LSU QB Myles Brennan’s Retirement Could Slow Speed, Breadth of NIL Deals Across College Football
Picture by Getty Images. Pictured: Myles Brennan.
LSU quarterback Myles Brennan called it quits on Monday and his decision could slow the speed and breadth of NIL deals across the college football landscape.
Brennan became the first prominent player in the short history of name, image and likeness to get paid and never step on the field.
While the former four-star quarterback has started three games over his collegiate career, none came after he signed NIL deals.

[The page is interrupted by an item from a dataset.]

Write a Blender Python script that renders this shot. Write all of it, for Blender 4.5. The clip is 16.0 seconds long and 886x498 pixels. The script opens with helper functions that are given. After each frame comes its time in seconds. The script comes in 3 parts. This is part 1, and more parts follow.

Believed to have been LSU’s next starting quarterback, Brennan signed a car deal with Baton Rouge dealership Hollingsford Richards Ford and added endorsements from Raising Canes, Smoothie King, GameCoin and Smalls Sliders during the NIL craze of 2021.
But before the season, Brennan hurt himself in a fishing accident and never played. After the season, Ed Orgeron was fired and Brennan entered the transfer portal before calling it quits Monday.
As part of the stipulations of NIL, Brennan needed to provide his endorsement to receive the money, which he did, but the rules don’t require him to actually play. NIL regulations also disallow performance incentives or benchmarks in any deal.
In fact, Brennan would have still been able to keep the money if, five days after he signed all the deals, he left LSU.
Some proponents of NIL say that’s exactly what the system was created for — for athletes who don’t fulfill their potential to capitalize and make cash in the moment, at their height of marketability, whether they turn out or not.
Others indicate that cases like Brennan’s — or Spencer Rattler’s or JT Daniels’ — will inevitably depress the meteoric sums unproven players have been receiving since the practice was codified in 2021.